The era of post-truth politics is now in full swing

It must be exhausting. I mean, really exhausting, like running up eight flights of stairs or lifting a sofa above your head. To engage with, and believe even a fraction of, the stupefyingly stupid stuff on social media about the Labour party must be like being Eddie Izzard’s running buddy.

And yet, there is a growing army within the Labour party’s ever-expanding ranks who thrive on it. You know the kind of thing: Tony Blair lost five million votes (oops, that was careless); Ed Miliband did better in England than Blair; Jeremy Corbyn won the elections in 2016 by beating the Tories; the BBC, and specifically Laura Kuenssberg, is under the control of Rupert Murdoch; the ‘MSM’ is a giant conspiracy to prevent the ‘sheeple’ from waking up and seeing the truth.

George Orwell understood it well in Nineteen Eighty-Four, where he describes doublethink as the ability ‘to tell deliberate lies while genuinely believing in them, to forget any fact that has become inconvenient, and then, when it becomes necessary again, to draw it back from oblivion for just as long as it is needed, to deny the existence of objective reality and all the while to take account of the reality which one denies.’

For most of us, the temptation is to see this endless nonsense repeated and retweeted and shrug our shoulders, in the hope that no sensible person could believe it. The problem is that by ignoring it and hoping it will go away, it takes root, like bindweed. Surely, we say, it is obvious that from the high point of 1997, Labour’s vote slowly declined, not least because several million of those who voted Labour in 1997 were dead 10 years later, as Richard Angell has pointed out. But wait – is that not a prominent member of the shadow Treasury team tweeting the nonsense, feeding the beast?

Surely, we say, no one really believes that Labour did well in the local elections, when we lost seats to the Tories? And yet, here is a map on Twitter showing swaths of red and a graph with bars of red, and it looks like we actually won. Even Private Eye has got in on the act, with a bar chart showing that in 1816 Labour had no councillors, and in 1916 Labour had some councillors, and in 2016 Labour has loads of councillors, so we must have won.

In London, of course, Sadiq Khan won because of Corbyn. We know this because a Green-supporting ‘comic’ on BBC Radio 4 says so on Twitter. And talking of the BBC, was it not disgusting how they disguised the true numbers attending that demo in Trafalgar Square? Luckily the true picture, showing over 100,000 people blocking every route in and out of the square, was put around the ‘Labour Party Forum’ on Facebook and the other tellers of truth.

Thousands of people, with votes in the Labour party, now believe in these conspiracies. Their paranoia is stoked by daily shovel-loads of myth, echoed and amplified on Twitter and Facebook. They believe that Corbyn is a surefire vote-winner, if only ‘the PLP’ would fall into line; that the country is crying out for Labour, if only the newspapers stopped being published; that victory can be ours, and it is just an online petition and a red-coloured bar chart away.

It is not just that this dulls their critical faculties, making objective thought near-impossible.
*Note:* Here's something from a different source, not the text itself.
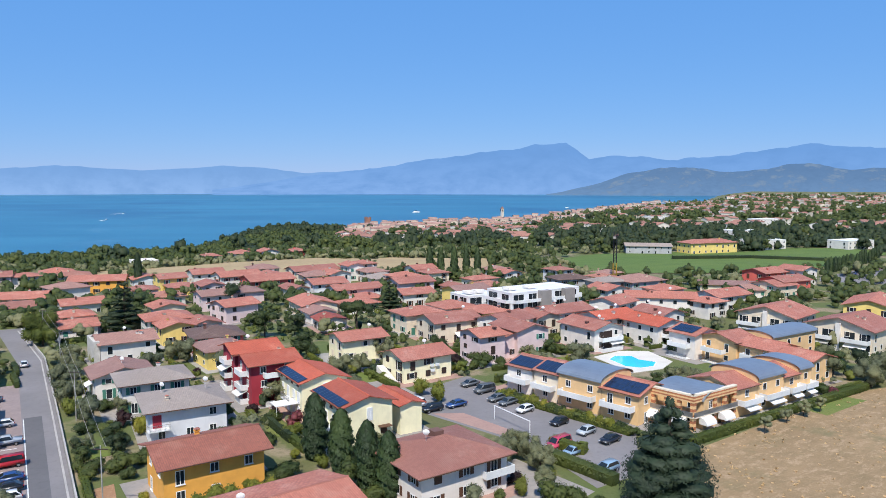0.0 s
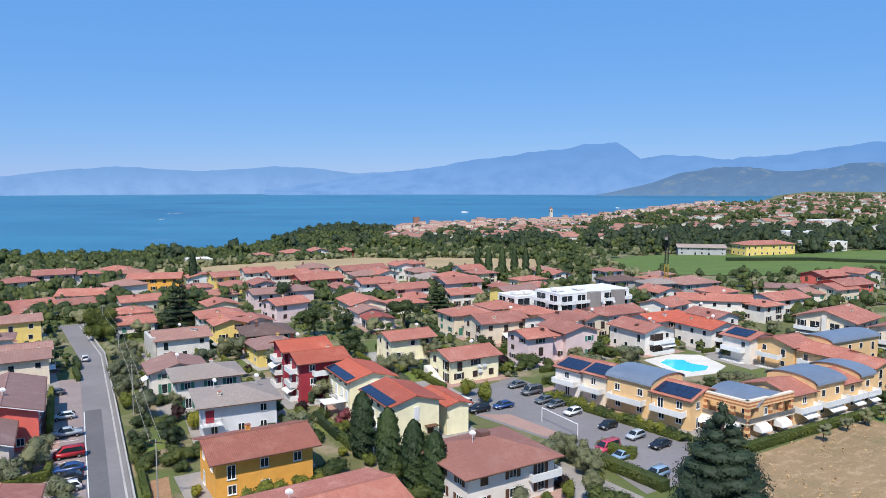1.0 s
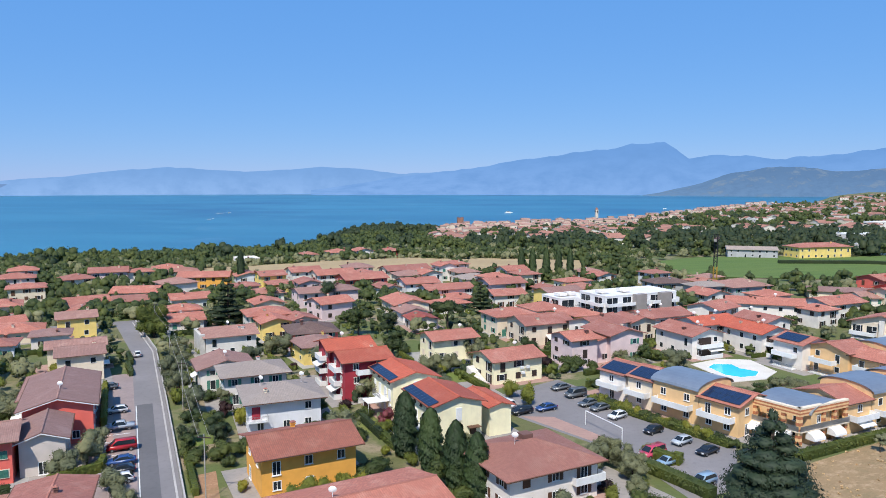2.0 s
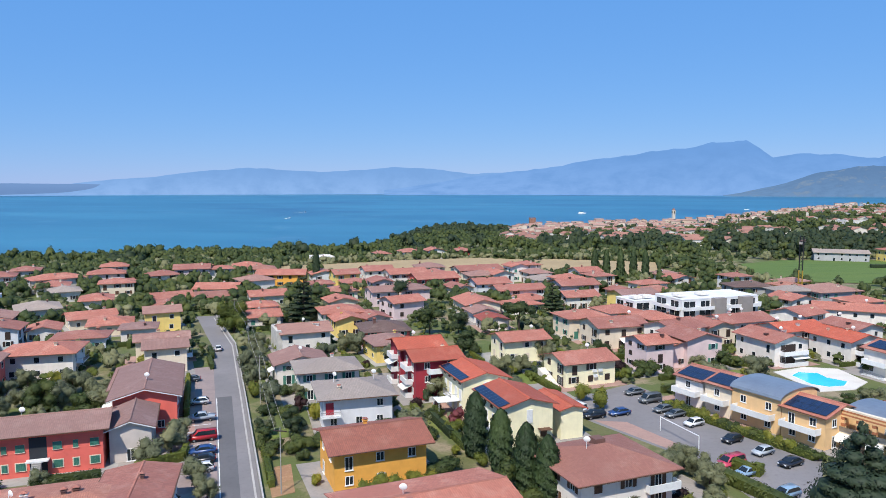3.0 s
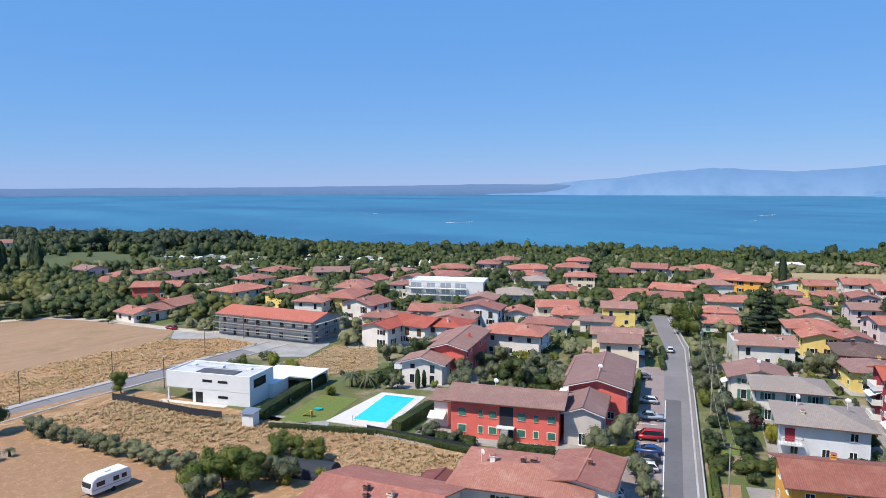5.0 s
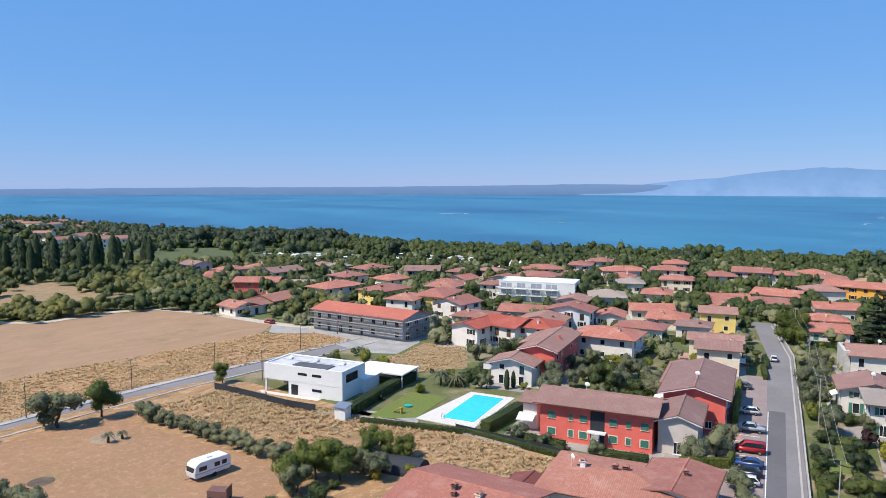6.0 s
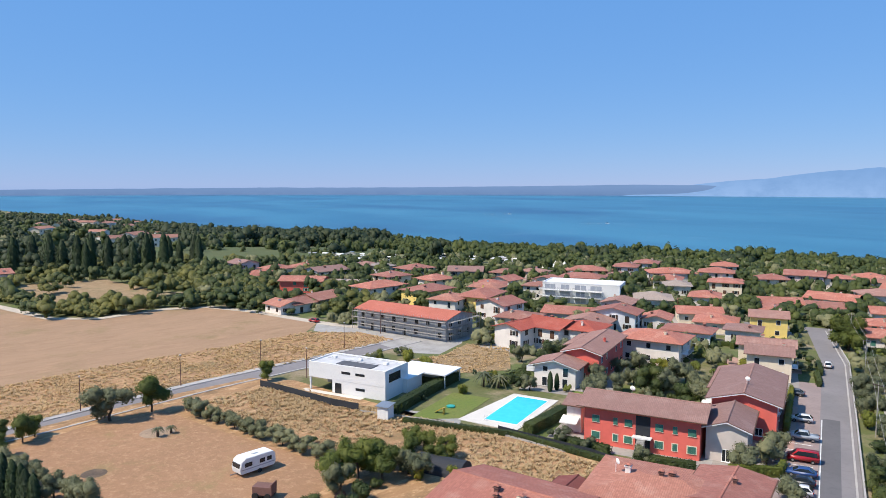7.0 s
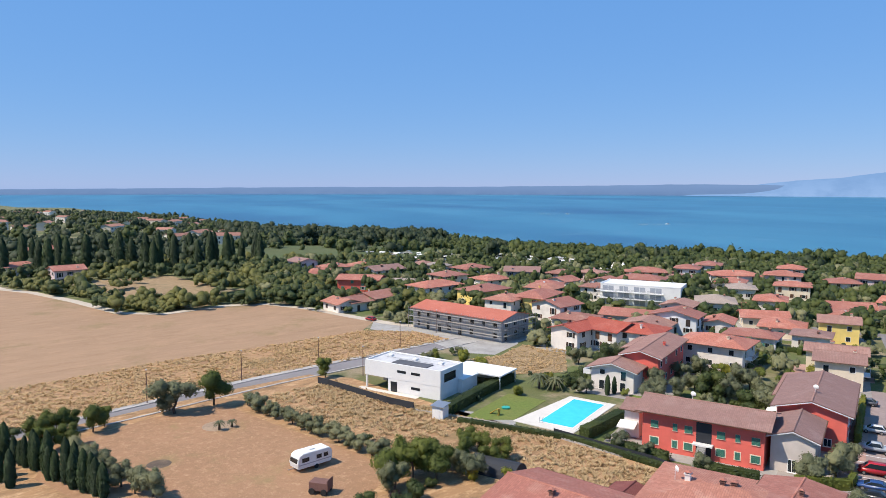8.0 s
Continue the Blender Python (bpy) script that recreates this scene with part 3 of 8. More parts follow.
sheet("yard_paving", [(8.5, 96.0), (17.5, 85.5), (10.5, 78.0), (2.0, 88.5)], 0.034, paving, "grey paved yard beside the villa", "yard")
strip("garden_wall", MAIN[1:], 0.22, 0.7, kerb_stone, "pale garden wall along the pavement", "wall", 2.72, 0.75)

for x, y, w, d, r in ((-27.6, 107.4, 4.0, 7.0, 33), (-57.0, 134.0, 7, 5, 33), (-30.0, 141.0, 9, 4, 33), (-50.5, 97.0, 4, 4, 33), (20.5, 150.5, 12, 5, 20), (-92.5, 110.0, 8, 5, 33), (-98.0, 86.0, 7, 5, 33), (-83.0, 104.0, 6, 7, 33), (4.0, 156.0, 7, 4, 33), (-18.5, 137.6, 4, 9, 33), (66.0, 121.0, 4, 14, -54), (-120.0, 122.0, 7, 6, 33), (-70.0, 156.0, 8, 5, 36)):
    e = Matrix.Rotation(radians(r), 2)
    sheet("garden_lawn", [(x + p.x, y + p.y) for p in (e @ Vector(q) for q in ((-w / 2, -d / 2), (w / 2, -d / 2), (w / 2 * 0.9, d / 2), (-w / 2, d / 2 * 0.9)))], 0.056, lawn_grass, "bright green watered lawn in a garden", "lawn")
sheet("garden_soil", [(-45.6, 84.4), (-43.1, 86.6), (-38.6, 78.5), (-40.6, 76.3)], 0.05, bare_earth, "bare brown soil of a garden bed", "garden")


# ---- houses ----
random.seed(7)
WINDOWS = {}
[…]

It is what Jim Murphy has called ‘post-truth politics’. It is not even that it distances them further from the electorate, who by and large quite like the BBC and do not think it is an organ of Tory party propaganda.

Worse, it excuses failure. When defeats can be explained as victories, why bother seeking victories? When deficiencies in strategy and tactics can be obfuscated by attacks on the media or ‘the Blairites’, why be self-aware? When you lose the general election, it can be written up on The Canary as a victory for socialism, with a graph by Eoin Clarke, and tweets blaming Nicholas Watt. That is what Tony Benn said about Labour’s catastrophe in 1983, by the way: ‘eight million votes for socialism.’ Unfortunately, on the same day, thirteen million people (oops, I forgot they are called ‘sheeple’) voted for Margaret Thatcher.

The only answer lies in Lenin’s advice to the Bolsheviks in his April Theses: patiently explain. Patiently explain that you win elections by winning more votes in the right places. That most journalists report what they see and hear, not what Murdoch tells them to. That the BBC is worth defending from the Tories, not undermining by stupid petitions. That, guess what, the Matrix is just a film. The Truman Show, just a film. The Edge of Darkness – just a film. There is no conspiracy, just people desperate for a Labour government. If you want to exhaust yourself, go and knock on some doors.